- Cop here. I arrested a guy for DUI last year. He blew somewhere in the mid .20’s so he wasn’t even close to legal. He pissed his pants in the backseat of the black & white on the way to the station – he wasn’t scared or anything; just really drunk. So when we get to the station I get him out of the back seat and notice his pants are soaked. I said something like, “Oh man, did you piss yourself in the car? Why didn’t you tell me you needed to go?” He said very sincerely, “It’s ok, I kept it all in my pants, brother.”
- Maybe you had to be there but I thought his drunk logic was great. My partner and I quote him all the time.
- A close family friend is a homicide detective and he told me a story once about an arrest he made back in the 90’s. He responded to a call about an armed robbery and shooting at a convenience store, and when he got there the witnesses told him that the shooter had just ran into some nearby woods. At this point it was well after 11pm and nearly completely dark outside, but he proceeded into the woods to find the shooter. He couldn’t see well through the dark, but soon he noticed some strange red blinking lights moving sporadically close to the forest floor. So, he followed the lights and found the shooter hiding in some brush. Dude was wearing those light-up shoes that blink every time you take a step. Gotta love the 90’s.
- Pulled over a guy in a supercar.. to this day I’m not sure what it was but it was some type of Ferrari.
- As I got up to it… it had a bumper sticker that said “my other ride is your mom”
- Guy was 70… wearing a viking helmet and asked for a ticket to put it on his wall next to his others.
- I couldn’t stop laughing and just walked away.
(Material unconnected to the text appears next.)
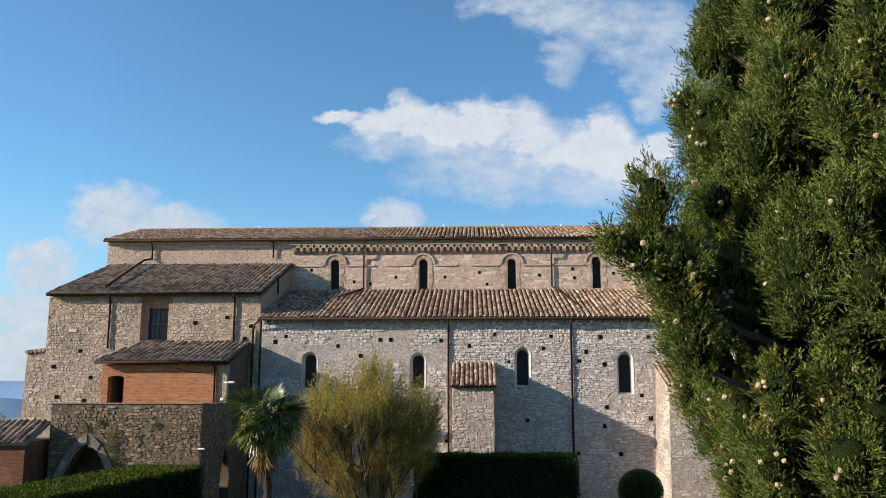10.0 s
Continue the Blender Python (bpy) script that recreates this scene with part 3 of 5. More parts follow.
# clerestory wall
CLER_WIN = [(-9.3, 12.55, 14.62), (-3.35, 12.55, 14.62), (2.56, 12.55, 14.62), (8.19, 12.6, 14.72), (14.0, 12.65, 14.72), (20.0, 12.65, 14.65)]
cl_open = [(x, 0.28, zb, zt - 0.28, 0.28, False) for x, zb, zt in CLER_WIN]
cwall = part("clerestory_wall", wall_front(X_T - 0.2, X_R, 11.0, 15.95, CLER, CLER + 0.8, cl_open), pale_mortar, church, "pinkish buff stone clerestory wall")
catt = part("choir_wall", box(X_L - 0.3, X_T - 0.2, CLER + 0.04, CLER + 0.8, 11.0, 15.95), pale_mortar, church, "yellowish rubble choir wall")
part("back_wall", box(X_L - 0.3, X_R, 61.4, 62.1, GZ - 0.3, 15.95), pale_mortar, church)
part("gable_wall", side_prism([(CLER + 0.8, GZ), (61.4, GZ), (61.4, 15.9), (56.2, 17.7), (CLER + 0.8, 15.9)], X_R - 0.7, X_R), pale_mortar, church)
part("choir_end_wall", side_prism([(CLER + 0.8, GZ), (61.4, GZ), (61.4, 15.9), (56.2, 17.6), (CLER + 0.8, 15.9)], X_L - 0.3, X_L + 0.4), pale_mortar, church)
for x, zb, zt in CLER_WIN:
    lancet("window", x, 0.28, zb, zt, CLER, 0.45, "brown stone round-headed window surround", dressed_stone, wide=0.22, proud=0.03)
    hood = arch_band(x, 0.66, zt - 0.36, 0.66, 0.13, CLER - 0.09, CLER + 0.02)
    part("hood_mould", hood, dressed_stone, church)

# scaffold holes of the clerestory, their shade set as near-black blocks
CLER_HOLES = [(-10.9, 13.9), (-8.0, 13.1), (-6.9, 12.95), (-5.2, 13.4), (-1.9, 13.4), (0.4, 13.7), (0.9, 12.9), (4.4, 13.5), (6.6, 13.9), (6.7, 13.3), (9.3, 13.6), (12.4, 13.3), (12.9, 13.9), (15.6, 13.7), (15.8, 13.0), (18.4, 13.4), (21.5, 13.1)]
for x, z in CLER_HOLES:
    part("putlog_hole", bevel_box(x - 0.09, x + 0.09, CLER - 0.02, CLER + 0.01, z - 0.1, z + 0.1, 0.004), deep_shade, cwall)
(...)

- My older brother was pulled over for speeding. Went through the usual license, insurance, registration deal. My brother sneaks in an extra card along with all his official documents. The cop starts to walk away gets half way back to his card and starts laughing uncontrollably. Walks back to my brother cars and hands him everything back along with his monopoly get out of jail free card. Cop let him totally off the hook. EDIT : Spelling
- Got caught on the outskirts of town by a police officer, was probably doing around 90 in a 55. Didn’t try to run, just pulled over as soon as he pulled on to the highway with his lights on. No sense in even trying to talk my way out of it, I knew this was a ticket or worse.
- So I decided to have a little fun. I remembered a joke from college and me, being the smartass 20ish year old I was, just went with it.
- I rolled my window down in advance, and had my paperwork ready. As soon as he leaned down I offered my stack of papers and in my best voice said, “I SWEAR SHE LOOKED EIGHTEEN OFFICER!!!”
- Time just froze for a moment. The officer, his eyes behind his silvery dark brown shades just stared at me while I held out my documents and put on my best shit-eating grin. It seemed like forever before he quietly took the stack of papers from my hand and, without a word, turned and started walking back to his car.
- I shook my head in total disgust trying to figure out exactly what had motivated me to pull that stunt when I happened to glance in my side mirror: The cop was visibly laughing his ass off, his hand stifling the noises that were coming out of his mouth. I took a big breath and relaxed. Maybe I was going to live through this after all.
- After what seemed like an eternity (I had a clean record back then), the officer approached the side of the car, handed my documentation back to me, then said, “Son, slow the f*** down.”
- “Yes sir. I will sir.”
- I drove off and kept it right at the speed limit for the rest of the trip.